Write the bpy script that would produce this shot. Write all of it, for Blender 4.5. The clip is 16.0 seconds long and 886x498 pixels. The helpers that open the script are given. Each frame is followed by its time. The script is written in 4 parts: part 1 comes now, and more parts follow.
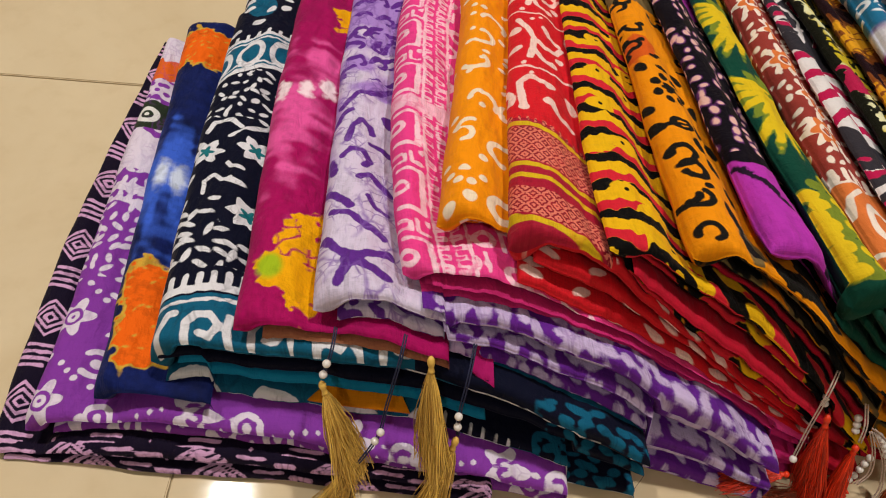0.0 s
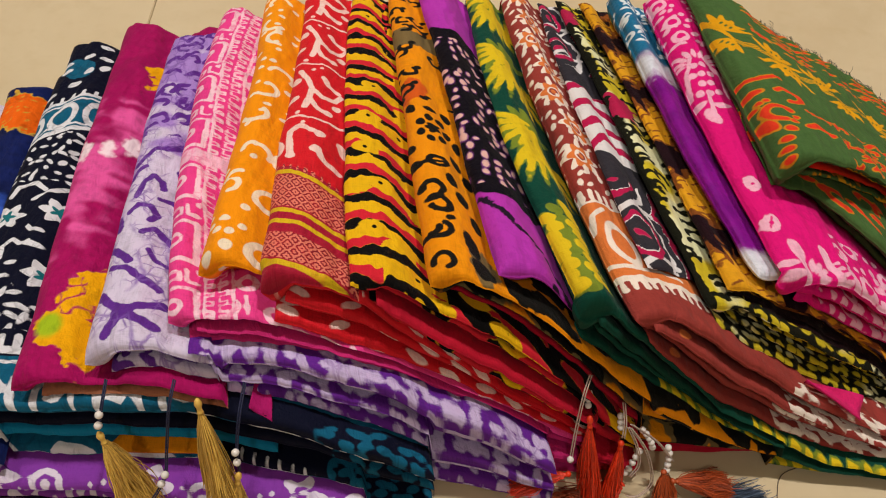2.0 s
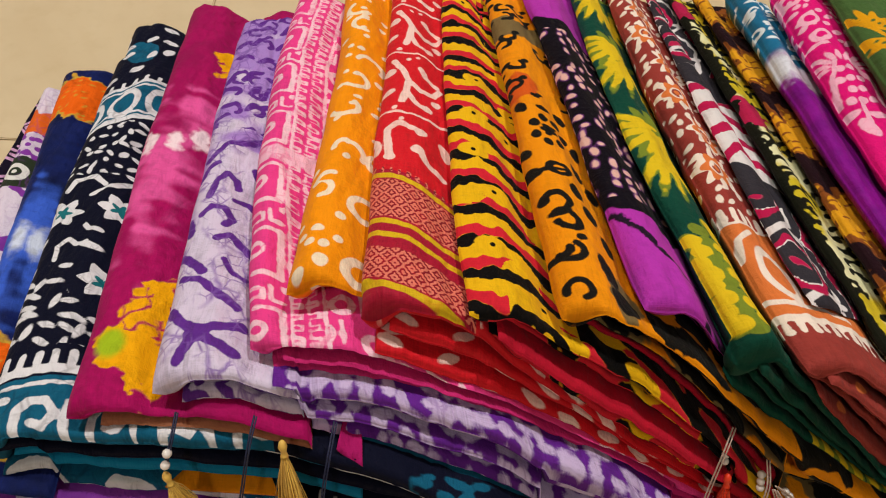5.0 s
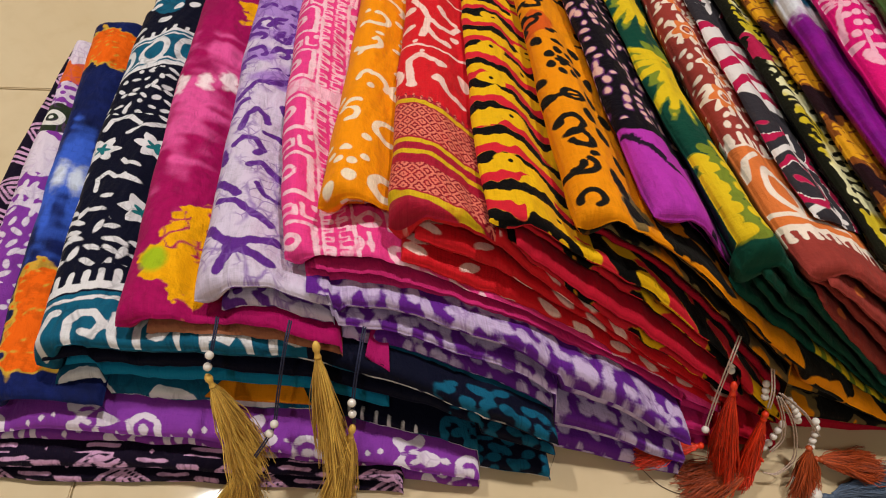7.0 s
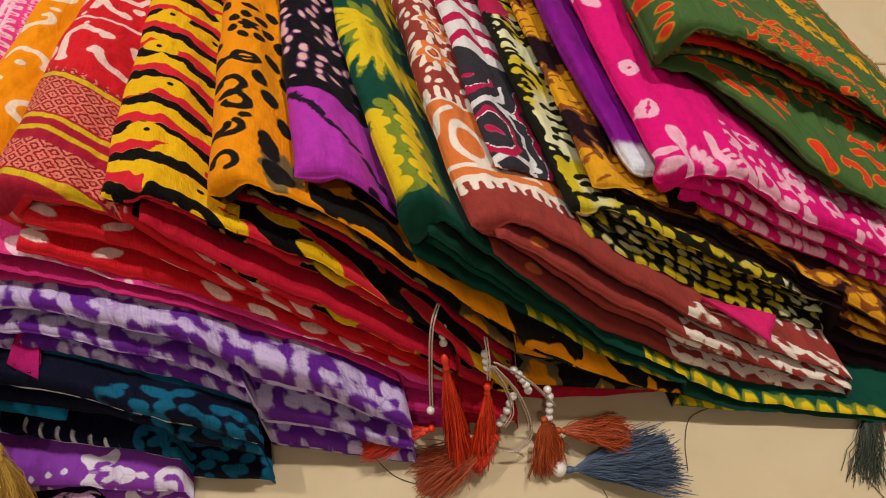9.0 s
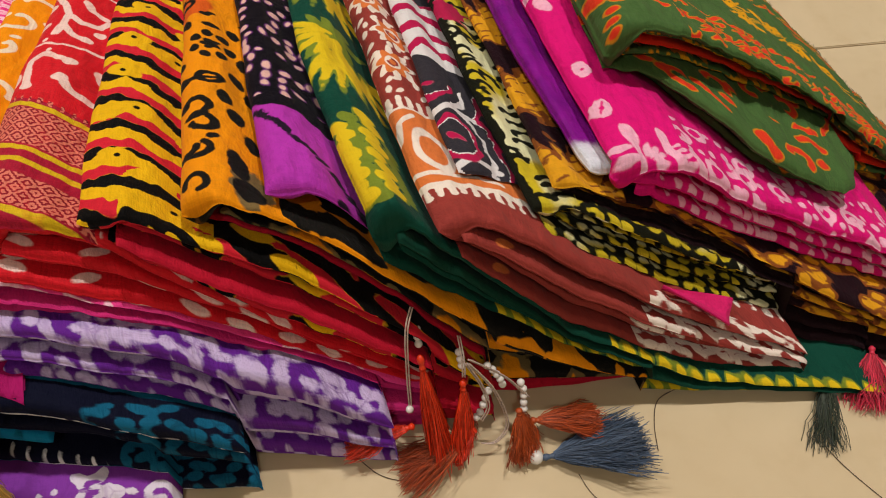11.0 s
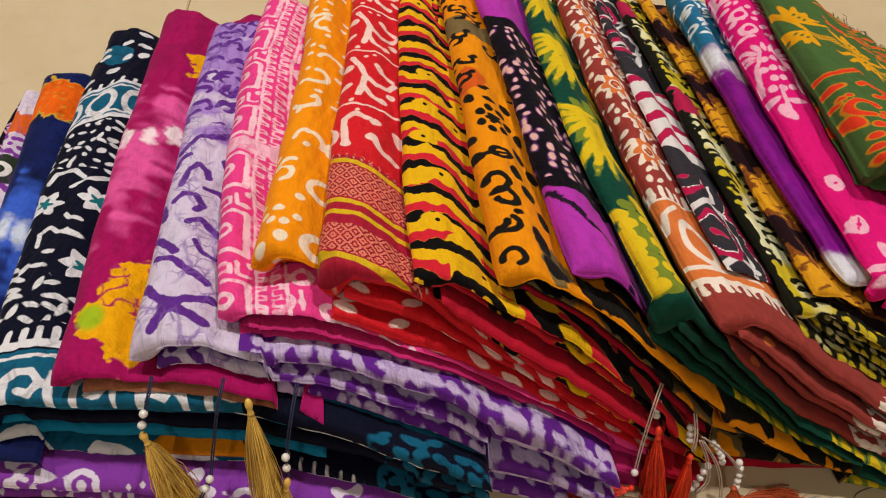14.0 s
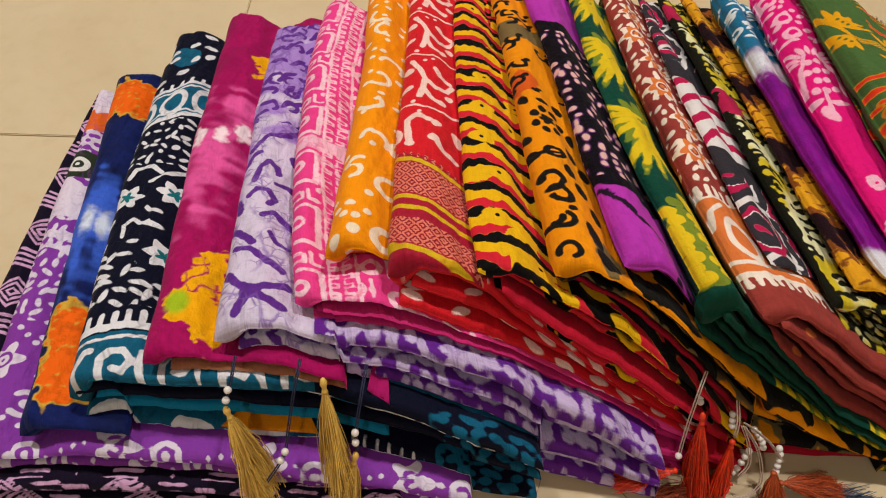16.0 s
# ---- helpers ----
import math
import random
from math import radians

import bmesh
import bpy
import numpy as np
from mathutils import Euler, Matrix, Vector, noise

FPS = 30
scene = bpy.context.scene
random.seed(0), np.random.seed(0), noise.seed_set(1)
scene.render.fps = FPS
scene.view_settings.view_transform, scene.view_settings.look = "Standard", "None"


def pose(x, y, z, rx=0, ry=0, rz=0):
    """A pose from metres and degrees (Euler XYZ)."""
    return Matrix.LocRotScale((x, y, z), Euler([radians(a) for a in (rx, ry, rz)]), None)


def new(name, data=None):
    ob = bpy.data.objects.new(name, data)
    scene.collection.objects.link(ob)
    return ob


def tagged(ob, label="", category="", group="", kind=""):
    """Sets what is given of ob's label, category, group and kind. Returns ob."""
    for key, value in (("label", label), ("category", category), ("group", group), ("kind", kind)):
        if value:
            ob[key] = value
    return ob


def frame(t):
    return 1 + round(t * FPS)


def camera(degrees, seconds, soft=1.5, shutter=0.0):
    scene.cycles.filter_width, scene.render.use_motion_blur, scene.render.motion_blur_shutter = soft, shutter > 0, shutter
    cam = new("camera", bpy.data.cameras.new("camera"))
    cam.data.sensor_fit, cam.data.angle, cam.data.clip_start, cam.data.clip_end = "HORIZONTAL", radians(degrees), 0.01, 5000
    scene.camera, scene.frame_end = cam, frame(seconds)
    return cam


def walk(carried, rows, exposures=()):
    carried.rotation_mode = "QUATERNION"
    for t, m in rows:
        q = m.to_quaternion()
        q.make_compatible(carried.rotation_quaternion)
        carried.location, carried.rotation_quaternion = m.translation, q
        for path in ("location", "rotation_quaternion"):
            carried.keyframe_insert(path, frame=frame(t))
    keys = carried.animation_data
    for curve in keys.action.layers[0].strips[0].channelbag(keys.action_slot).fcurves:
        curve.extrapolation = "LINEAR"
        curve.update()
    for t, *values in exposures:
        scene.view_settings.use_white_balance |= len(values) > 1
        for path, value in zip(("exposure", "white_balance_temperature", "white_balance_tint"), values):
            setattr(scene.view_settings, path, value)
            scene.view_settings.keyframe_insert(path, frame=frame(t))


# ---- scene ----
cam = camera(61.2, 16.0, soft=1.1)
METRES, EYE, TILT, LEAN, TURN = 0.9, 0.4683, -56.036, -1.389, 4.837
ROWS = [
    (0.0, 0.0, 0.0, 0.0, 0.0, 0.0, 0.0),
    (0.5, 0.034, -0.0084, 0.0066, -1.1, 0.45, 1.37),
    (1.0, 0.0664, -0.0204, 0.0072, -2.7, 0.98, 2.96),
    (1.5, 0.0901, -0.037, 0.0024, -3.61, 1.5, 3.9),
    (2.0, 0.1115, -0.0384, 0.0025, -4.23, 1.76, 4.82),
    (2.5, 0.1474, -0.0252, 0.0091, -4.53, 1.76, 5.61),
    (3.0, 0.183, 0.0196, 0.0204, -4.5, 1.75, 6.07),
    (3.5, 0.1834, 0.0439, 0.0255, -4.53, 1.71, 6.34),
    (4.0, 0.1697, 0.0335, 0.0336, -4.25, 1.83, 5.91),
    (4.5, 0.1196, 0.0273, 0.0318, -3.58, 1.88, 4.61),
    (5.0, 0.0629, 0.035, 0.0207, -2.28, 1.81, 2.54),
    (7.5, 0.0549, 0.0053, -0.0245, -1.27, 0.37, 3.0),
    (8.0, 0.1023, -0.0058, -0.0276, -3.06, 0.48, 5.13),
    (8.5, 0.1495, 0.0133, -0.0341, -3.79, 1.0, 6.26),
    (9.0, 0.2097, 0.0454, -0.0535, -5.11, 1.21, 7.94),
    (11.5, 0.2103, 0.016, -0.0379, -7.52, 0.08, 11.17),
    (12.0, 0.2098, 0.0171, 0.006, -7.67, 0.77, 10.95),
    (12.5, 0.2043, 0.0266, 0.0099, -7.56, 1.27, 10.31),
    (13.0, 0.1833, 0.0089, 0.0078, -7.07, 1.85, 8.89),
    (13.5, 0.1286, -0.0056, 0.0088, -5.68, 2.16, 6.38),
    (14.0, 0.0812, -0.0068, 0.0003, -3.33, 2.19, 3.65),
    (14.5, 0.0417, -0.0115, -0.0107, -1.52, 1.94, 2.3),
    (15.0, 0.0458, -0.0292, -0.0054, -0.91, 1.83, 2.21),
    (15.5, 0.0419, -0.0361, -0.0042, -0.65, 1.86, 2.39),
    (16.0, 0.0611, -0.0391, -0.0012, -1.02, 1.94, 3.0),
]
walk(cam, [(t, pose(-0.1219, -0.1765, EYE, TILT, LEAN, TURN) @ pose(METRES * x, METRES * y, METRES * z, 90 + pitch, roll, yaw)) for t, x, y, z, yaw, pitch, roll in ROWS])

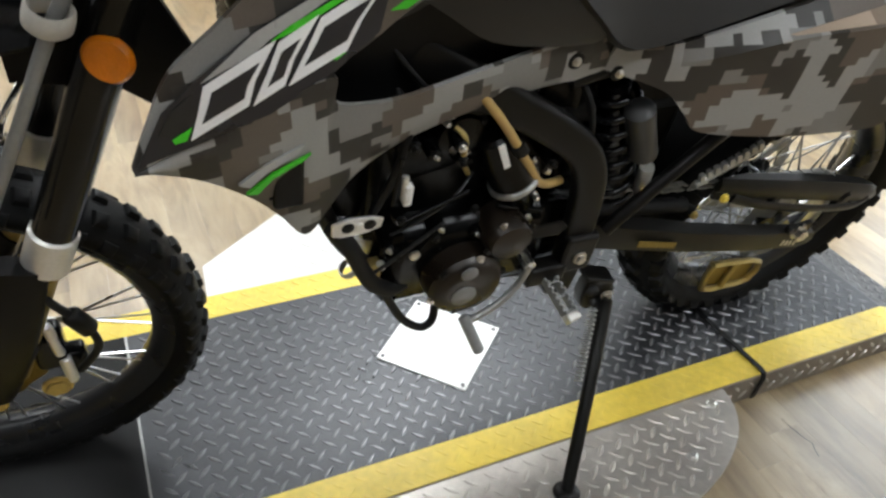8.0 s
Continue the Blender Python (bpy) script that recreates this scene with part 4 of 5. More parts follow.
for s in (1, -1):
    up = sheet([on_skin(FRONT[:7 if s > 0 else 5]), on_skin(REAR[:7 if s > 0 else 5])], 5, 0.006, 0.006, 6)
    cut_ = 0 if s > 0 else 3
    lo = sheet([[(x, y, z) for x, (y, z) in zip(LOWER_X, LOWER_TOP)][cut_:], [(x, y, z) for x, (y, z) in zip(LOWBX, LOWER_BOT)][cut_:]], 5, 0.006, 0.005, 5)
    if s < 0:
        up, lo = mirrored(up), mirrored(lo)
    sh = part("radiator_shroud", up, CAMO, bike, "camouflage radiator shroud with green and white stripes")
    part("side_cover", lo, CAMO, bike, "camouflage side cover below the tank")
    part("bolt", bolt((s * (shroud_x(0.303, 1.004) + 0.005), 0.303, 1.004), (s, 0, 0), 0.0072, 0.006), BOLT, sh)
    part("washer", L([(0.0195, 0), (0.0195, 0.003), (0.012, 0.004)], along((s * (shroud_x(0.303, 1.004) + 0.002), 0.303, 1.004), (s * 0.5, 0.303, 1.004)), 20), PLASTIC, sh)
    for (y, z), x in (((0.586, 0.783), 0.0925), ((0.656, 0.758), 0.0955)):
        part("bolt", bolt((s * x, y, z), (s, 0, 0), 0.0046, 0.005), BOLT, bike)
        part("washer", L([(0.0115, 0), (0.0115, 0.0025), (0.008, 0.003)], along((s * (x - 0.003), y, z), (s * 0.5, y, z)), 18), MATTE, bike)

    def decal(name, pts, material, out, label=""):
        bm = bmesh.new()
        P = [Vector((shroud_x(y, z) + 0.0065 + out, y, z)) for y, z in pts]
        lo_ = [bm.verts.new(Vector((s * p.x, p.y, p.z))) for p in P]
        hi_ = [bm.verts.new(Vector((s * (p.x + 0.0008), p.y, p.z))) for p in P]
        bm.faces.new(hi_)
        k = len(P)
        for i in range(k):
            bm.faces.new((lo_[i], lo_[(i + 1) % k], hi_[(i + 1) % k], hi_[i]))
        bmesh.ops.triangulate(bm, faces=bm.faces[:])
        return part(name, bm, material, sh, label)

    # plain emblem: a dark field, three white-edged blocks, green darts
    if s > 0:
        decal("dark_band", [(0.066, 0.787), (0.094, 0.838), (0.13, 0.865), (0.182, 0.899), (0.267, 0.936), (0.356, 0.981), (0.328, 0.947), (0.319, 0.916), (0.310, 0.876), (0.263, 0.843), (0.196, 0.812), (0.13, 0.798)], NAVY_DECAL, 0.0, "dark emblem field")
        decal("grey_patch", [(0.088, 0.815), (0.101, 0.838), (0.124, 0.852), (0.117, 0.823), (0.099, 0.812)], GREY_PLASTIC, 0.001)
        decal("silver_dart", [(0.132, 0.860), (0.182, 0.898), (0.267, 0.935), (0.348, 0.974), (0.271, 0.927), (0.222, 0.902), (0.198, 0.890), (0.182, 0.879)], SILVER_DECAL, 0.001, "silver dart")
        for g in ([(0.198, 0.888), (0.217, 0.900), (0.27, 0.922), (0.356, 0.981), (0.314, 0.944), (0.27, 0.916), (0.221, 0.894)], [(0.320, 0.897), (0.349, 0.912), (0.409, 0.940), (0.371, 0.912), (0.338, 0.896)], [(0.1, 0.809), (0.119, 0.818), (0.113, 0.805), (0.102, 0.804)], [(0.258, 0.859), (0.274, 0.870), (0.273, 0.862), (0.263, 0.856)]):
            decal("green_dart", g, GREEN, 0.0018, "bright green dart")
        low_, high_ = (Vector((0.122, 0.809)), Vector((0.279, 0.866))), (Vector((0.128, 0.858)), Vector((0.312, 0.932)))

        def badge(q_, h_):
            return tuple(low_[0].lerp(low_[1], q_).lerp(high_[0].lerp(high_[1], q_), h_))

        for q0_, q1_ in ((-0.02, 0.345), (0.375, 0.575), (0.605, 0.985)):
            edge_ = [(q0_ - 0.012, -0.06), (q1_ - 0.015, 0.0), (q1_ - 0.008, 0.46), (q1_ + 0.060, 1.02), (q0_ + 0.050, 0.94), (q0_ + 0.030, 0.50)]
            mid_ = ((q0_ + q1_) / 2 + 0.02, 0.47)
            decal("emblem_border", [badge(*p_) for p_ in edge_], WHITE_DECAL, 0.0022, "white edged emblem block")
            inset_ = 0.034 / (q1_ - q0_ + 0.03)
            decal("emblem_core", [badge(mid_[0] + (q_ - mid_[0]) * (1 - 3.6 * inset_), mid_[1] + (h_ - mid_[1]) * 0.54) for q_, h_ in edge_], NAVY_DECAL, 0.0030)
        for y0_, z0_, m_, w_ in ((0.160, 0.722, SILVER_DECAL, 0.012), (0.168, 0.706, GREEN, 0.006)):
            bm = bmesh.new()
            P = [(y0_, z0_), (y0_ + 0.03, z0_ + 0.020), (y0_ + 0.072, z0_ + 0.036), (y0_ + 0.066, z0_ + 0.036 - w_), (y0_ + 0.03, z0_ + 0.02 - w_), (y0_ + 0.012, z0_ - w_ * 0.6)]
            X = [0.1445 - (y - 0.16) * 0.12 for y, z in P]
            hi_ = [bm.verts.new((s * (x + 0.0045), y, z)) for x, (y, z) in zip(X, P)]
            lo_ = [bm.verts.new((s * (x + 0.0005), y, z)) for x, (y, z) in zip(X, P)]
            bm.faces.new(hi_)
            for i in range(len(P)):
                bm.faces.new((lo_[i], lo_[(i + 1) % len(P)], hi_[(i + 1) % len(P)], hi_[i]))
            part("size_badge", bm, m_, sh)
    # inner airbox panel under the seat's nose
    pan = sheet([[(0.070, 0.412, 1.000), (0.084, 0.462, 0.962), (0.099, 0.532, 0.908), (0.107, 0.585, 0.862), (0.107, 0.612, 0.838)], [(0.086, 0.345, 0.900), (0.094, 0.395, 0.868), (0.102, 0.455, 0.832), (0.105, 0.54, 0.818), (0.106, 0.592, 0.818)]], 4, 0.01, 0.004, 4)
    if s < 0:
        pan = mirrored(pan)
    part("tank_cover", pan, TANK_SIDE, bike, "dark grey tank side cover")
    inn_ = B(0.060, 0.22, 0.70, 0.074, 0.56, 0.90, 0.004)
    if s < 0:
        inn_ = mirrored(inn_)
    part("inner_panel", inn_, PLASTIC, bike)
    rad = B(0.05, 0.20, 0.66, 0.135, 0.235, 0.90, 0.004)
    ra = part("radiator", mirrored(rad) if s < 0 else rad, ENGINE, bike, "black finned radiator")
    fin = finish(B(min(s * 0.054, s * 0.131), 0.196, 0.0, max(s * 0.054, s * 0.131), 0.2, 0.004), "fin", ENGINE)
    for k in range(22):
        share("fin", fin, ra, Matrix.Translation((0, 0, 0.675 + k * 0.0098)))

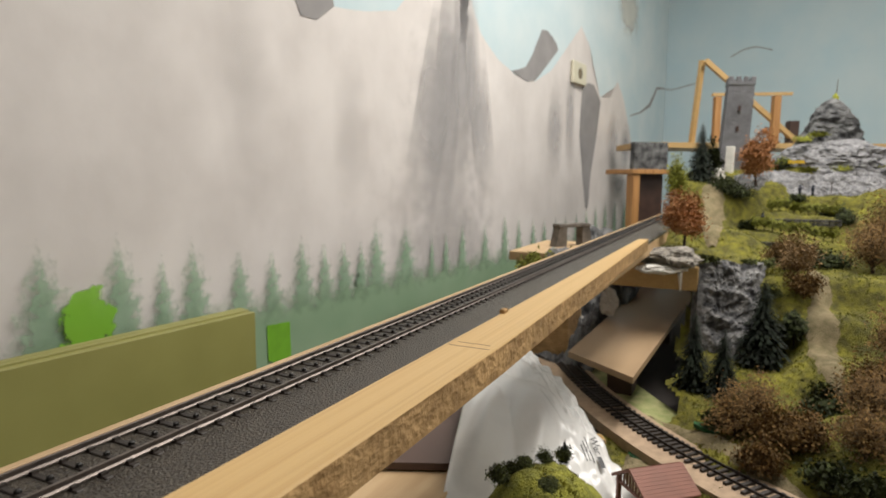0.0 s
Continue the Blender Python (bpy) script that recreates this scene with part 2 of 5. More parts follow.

■ ■ ■

_OBJECTIVE_:
Working from the data above, extract solely the lines from the one containing "curve.update()" through the one containing "setattr(scene.view_settings, path, value)", exactly as they appear, both included.

_CORRECT RESPONSE_:
        curve.update()
    for t, *values in exposures:
        scene.view_settings.use_white_balance |= len(values) > 1
        for path, value in zip(("exposure", "white_balance_temperature", "white_balance_tint"), values):
            setattr(scene.view_settings, path, value)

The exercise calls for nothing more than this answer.